From Guest (2011) and Sprout (2013) to The World of Us and The House of Us, Yoon Ga-eun’s films have consistently returned to childhood as a space of emotional intensity rather than innocence. With The World of Love, her third feature, she continues this exploration, but in a more unsettling form.
Explaining the origins of her long-standing focus, Yoon says: “When I think back to my childhood and teenage years, I realise that many of the strongest experiences I went through at that time – the emotions I felt, the unresolved questions I carried within me – became a driving force behind my filmmaking.” She adds that cinema became a way to process what remained unspoken for years: “It became a space where I could finally bring those emotions out into the open.” Importantly, she stresses that this was never a calculated decision: “I didn’t expect that I would keep making films about childhood and adolescence.”
With The World of Love, however, her approach changed. “It wasn’t primarily about adolescence as a subject,” she explains, “but more about a love story. I was more interested in exploring women’s lived experiences – their first encounters with love and sexuality.” The adolescent perspective enters later, almost as a lens rather than a subject. Ultimately, she says, the film is concerned with something broader: “the experience of violence, love, and life that the character goes through.”
At the centre of the film is Joo-in (sublime performance from Seo Su-bin), whose seemingly stable teenage life slowly begins to fracture after a school petition regarding a convicted sex offender. Alongside her, Jang Hye-jin who delivers a great performance as Joo-in’s mother, a character driven by guilt, protection, and at times, emotional silence. In discussing her approach, Jang reflects on how her process has changed over time: “I think my own life carries things that are necessary for the characters I play, and I’m fortunate that I have those experiences to draw from.” Earlier in her career, she explains, expression was more forceful and external, but this has since changed: “As I’ve grown older, I’ve realised that I don’t need to overstate emotions anymore. If emotions are built up properly, they can still be felt without being exaggerated.”

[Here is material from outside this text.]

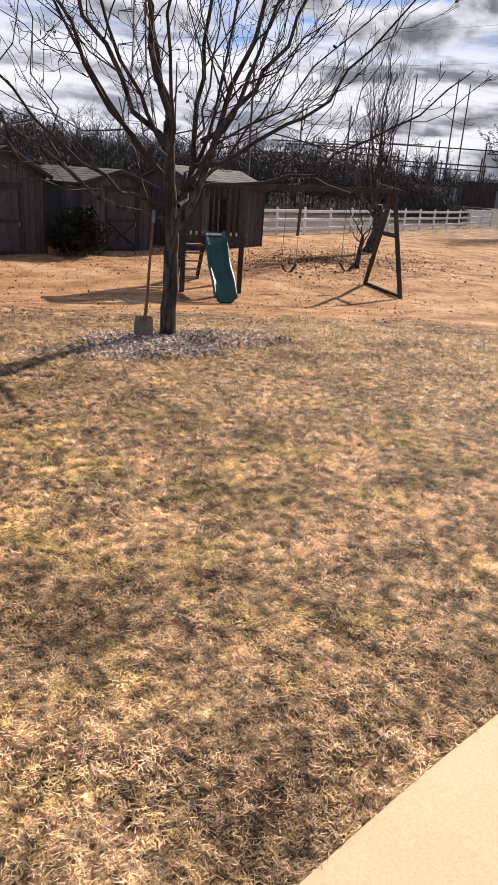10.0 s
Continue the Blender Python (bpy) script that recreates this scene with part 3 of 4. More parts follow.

For Jang, the focus is now on what she calls emotional communication: “Earlier in my life, I focused more on expression itself. Now, what matters more is whether something is truly felt.” She describes her acting as something closer to conversation: “I want my acting to feel like a thoughtful conversation… more like saying, ‘I feel this… it could be this, although maybe not.’”
She also reflects on her long collaboration with directors like Yoon, describing it as a process of mutual growth: “Because of directors like this, I feel like I am growing together with them while learning from their vision and knowledge.” Over time, she has learned to let go of certainty, instead embracing ambiguity in performance. Even on set, she is often described as having a quiet, grounding presence: “Sometimes I’m told I feel like a mother or an older sister, but at other times, they also say they wish they had someone like that in their lives. I hope my presence can reach people emotionally, and that through my acting, I can fill certain emotional spaces that feel missing.”
In addition, the actress confesses how her approach has changed over time: “I find that things actually become simpler. I think the phrase ‘simple is the best’ is quite true. The more I try to do, the more I realise I end up stripping things away. With experience, I naturally start reducing rather than adding. And I feel that this kind of approach fits very well with the directors I work with.”
Without a doubt, with many years of experience behind them, both the director and the actress are striving for something extraordinary. And while it may come through a quieter film, Yoon and Jang clearly know which direction they want to take.